Thiamine takes the fats, proteins and carbohydrates we consume and uses them to fuel functions of the heart, nerves and brain.1
Because the body cannot produce thiamine, it must be consumed through foods like:
- whole grain products such as cereals, rice, pasta, and flour
- wheat germ
- beef and pork
- trout and bluefin tuna
- legumes and peas
- nuts and seeds.2
Smaller amounts of thiamine are present in fruit, vegetables and dairy products.2
Thiamine is also added to food products like bread and is available as a dietary supplement.3
Thiamine deficiency, although rare in most developed countries, is common in people who drink excessive amounts of alcohol.

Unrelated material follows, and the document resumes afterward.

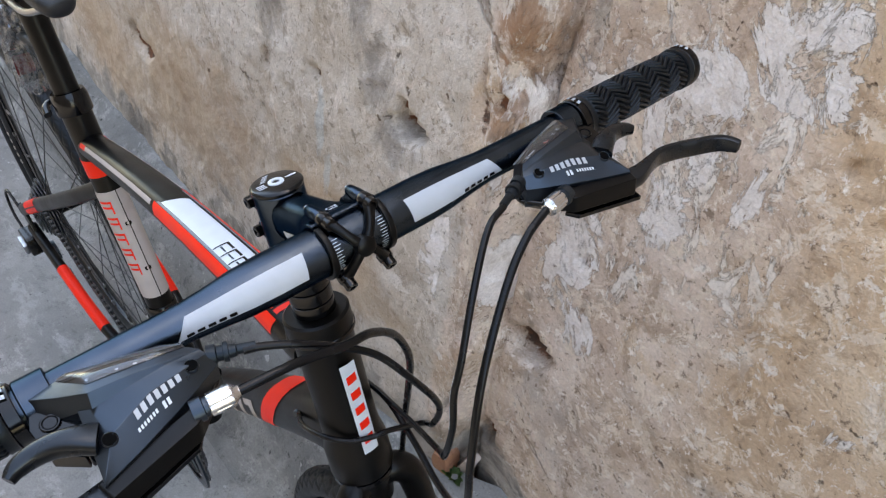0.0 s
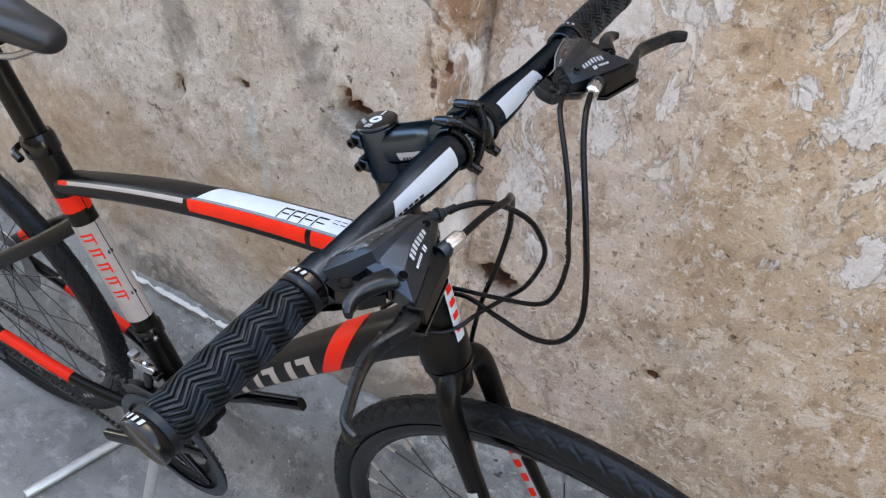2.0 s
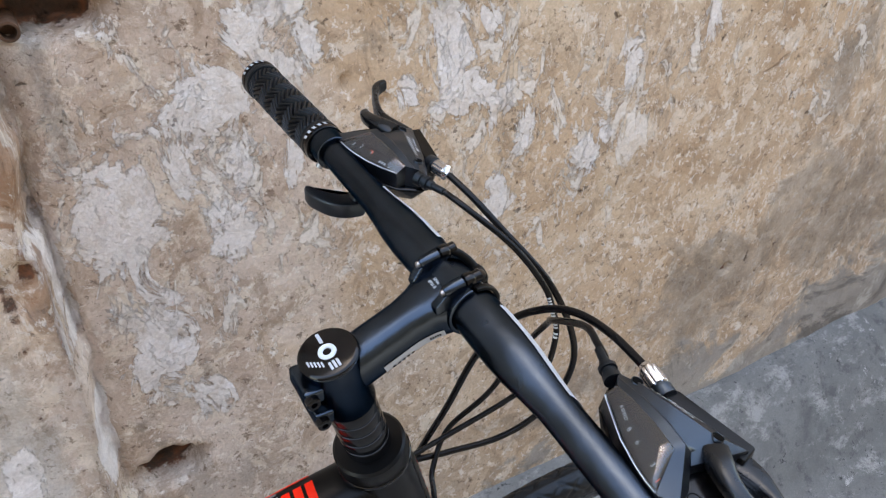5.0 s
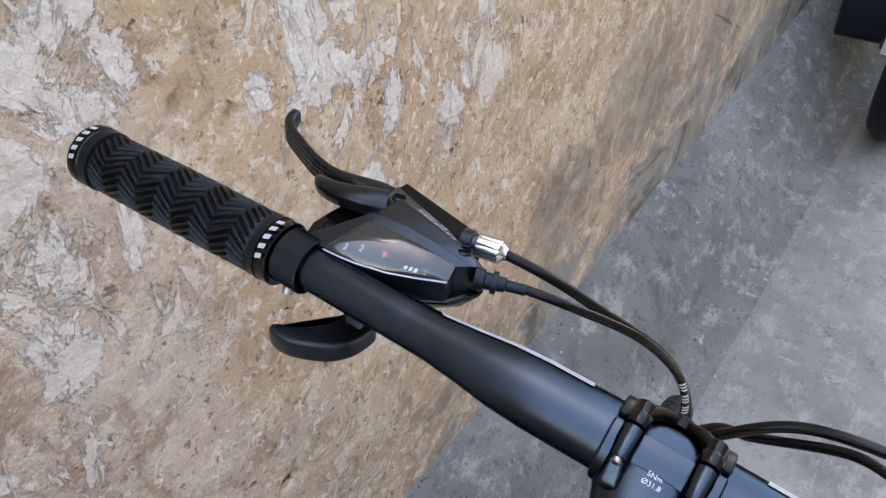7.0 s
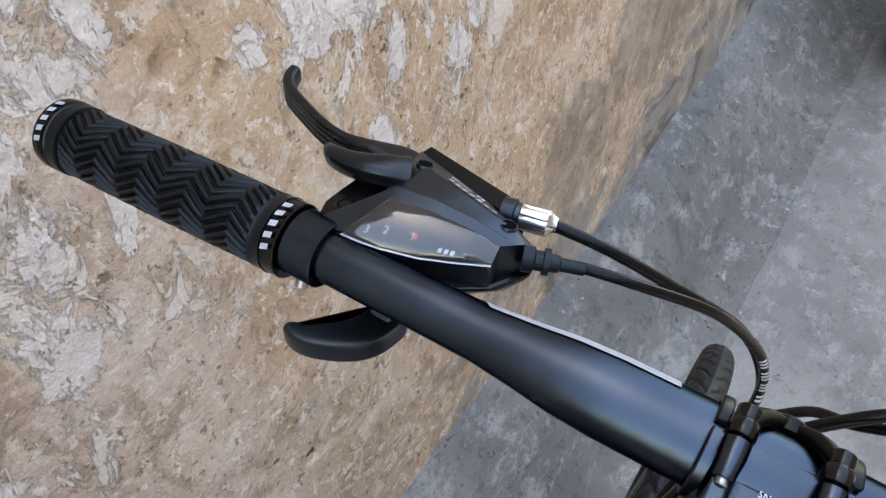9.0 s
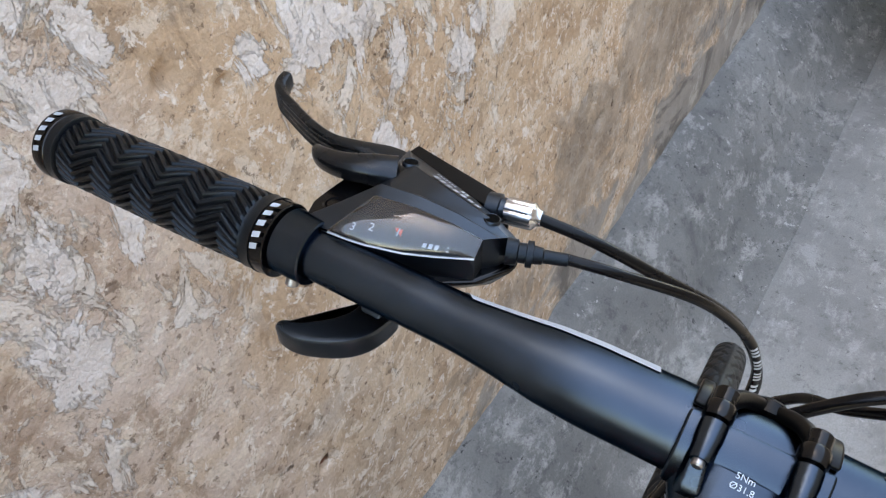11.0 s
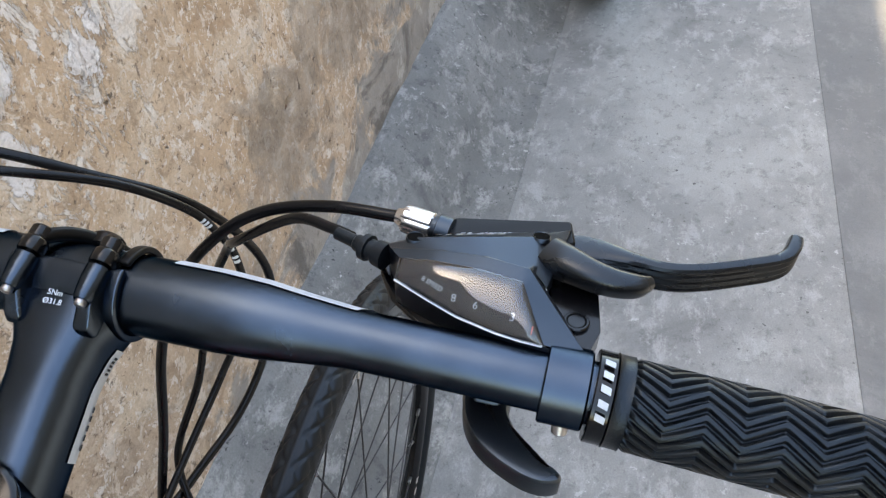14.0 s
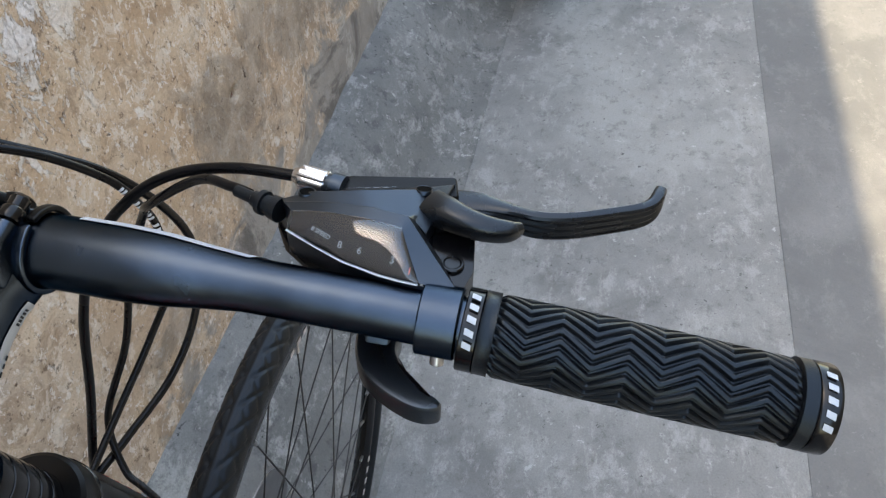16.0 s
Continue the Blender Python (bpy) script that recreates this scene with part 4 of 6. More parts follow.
        for x, y in ((0.0936, 0.1310), (0.0916, 0.1390), (0.0910, 0.1425), (0.0890, 0.1508)):
            part("gear_dot", turned([(0, 0.0005), (0.0002, 0.0005), (0.0002, 0.0)], on_face(x, y, 0.0005), on_face(x, y, 0.0015), 8), WHITE, unit)
    else:
        bm = bmesh.new()
        for i in range(7):
            y = 0.1256 - 0.0021 * i
            x = 0.0948 + (0.1256 - y) * 0.31
            bm.faces.new([bm.verts.new(on_face(a, b, 0.0008)) for a, b in ((x - 0.0009, y), (x - 0.0004, y - 0.0014), (x + 0.0011, y - 0.0014), (x + 0.0006, y))])
        part("mark", bm, PALE, unit, "row of pale bars")
    # light bars on the sloping front panel in the place of the mark
    def front_bars(y0, y1, k0, k1, count, name, mat):
        """Bars between two shares of the panel's width, from its upper edge (0) to its lower one (1)."""
        bm = bmesh.new()
        w = (y1 - y0) / count
        edge = lambda rw, y: Vector([float(np.interp(y, [p[1] for p in rw], [p[i] for p in rw])) for i in range(3)])
        for i in range(count):
            ya, yb = y0 + w * i, y0 + w * (i + 0.62)
            q = []
            for y, k in ((ya, k0), (yb, k0), (yb, k1), (ya, k1)):
                v = edge(crease, y).lerp(edge(front, y), k)
                q.append(bm.verts.new(Q((v.x, y, v.z)) + Vector((0.0004, 0, 0.0006))))
            bm.faces.new(q)
        part(name, bm, mat, unit, "row of pale bars")
    front_bars(0.1155, 0.1400, 0.03, 0.30, 7, "mark", WHITE)
    front_bars(0.1300, 0.1410, 0.48, 0.60, 7, "small_mark", PALE)
    front_bars(0.1235, 0.1280, 0.44, 0.66, 2, "small_mark", PALE)
    for x, y, nx in ((0.1268, 0.1512, 0.30), (0.1150, 0.1092, 0.20)):
        p = drop(x, y, 0.0002)
        nrm = Vector((nx, 0, 0.9))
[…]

Up to 80% of people with an addiction to alcohol develop thiamine deficiency.1
Heavy alcohol use causes inflammation of the stomach lining and digestive tract, which reduces the body’s ability to absorb vitamins. Poor dietary choices and a lack of nutrition also rob the body of essential vitamins.4
Thiamine deficiency can cause:
- loss of appetite
- blurry vision
- changes in heart rate
- nausea and vomiting
- reduced reflexes and tingling sensation in the arms and legs
- shortness of breath
- muscle weakness.1,5
Other people at risk of thiamine deficiency include older adults, people who’ve had bariatric (weight loss) surgery, and people with HIV/AIDS or diabetes.1
What happens if I’m thiamine deficient?
The early stages of thiamine deficiency often go undiagnosed as the initial signs – decreased appetite, constipation and fatigue – are non-specific.
If the body continues to experience a lack of thiamine absorption, it can lead to serious health conditions including beriberi and Wernicke-Korsakoff syndrome. Both conditions can be fatal if not treated.1
There are two types of beriberi - wet beriberi and dry beriberi.6
Wet beriberi affects the heart and circulatory system and in extreme cases can cause heart failure.6
Dry beriberi damages the nerves and can lead to decreased muscle strength and eventually, muscle paralysis.6
Wernicke-Korsakoff’s syndrome most commonly occurs in alcohol-dependent people.
This nerve and brain disease is made up of two conditions/phases – Wernicke encephalopathy, which occurs first and then progresses to Korsakoff’s syndrome.1
Wernicke’s encephalopathy is life threatening. Symptoms include:
- loss of memory activity
- loss of muscle coordination and leg tremors
- double vision, abnormal eye movements or eyelid drooping.1,4
Wernicke’s encephalopathy is usually reversible through treatment but can progress to Korsakoff’s syndrome - a chronic and disabling condition characterised by severe short-term memory loss, hallucinations and impaired ability to acquire new information.1
Treating thiamine deficiency
Thiamine deficiency can be treated by stopping alcohol consumption, eating a nutritious diet and by taking vitamin B1 supplements.1
However, diet and supplements alone are not effective if heavy alcohol use continues because alcohol will block absorption.
If you’re concerned about vitamin depletion as a result of drinking alcohol, talk to your health professional.
- National Institute of Health (NIH). Thiamin [Accessed 27 October 2021].
- Medline Plus. Thiamin [Accessed 27 October 2021].
- Food Standards Australia New Zealand. Thiamin levels in Australian breads: Results from the 2010 and 2012 national bread surveys Food Standards Australia New Zealand [Accessed 27 October 2021].
- Medline Plus. Wernicke-Korsakoff syndrome [Accessed 27 October 2021].
- Healthline. 11 Signs and Symptoms of Thiamine (Vitamin B1) Deficiency [Accessed 27 October 2021].
- National Health and Medical Research Council (NHMRC). Thiamin [Accessed 27 October 2021].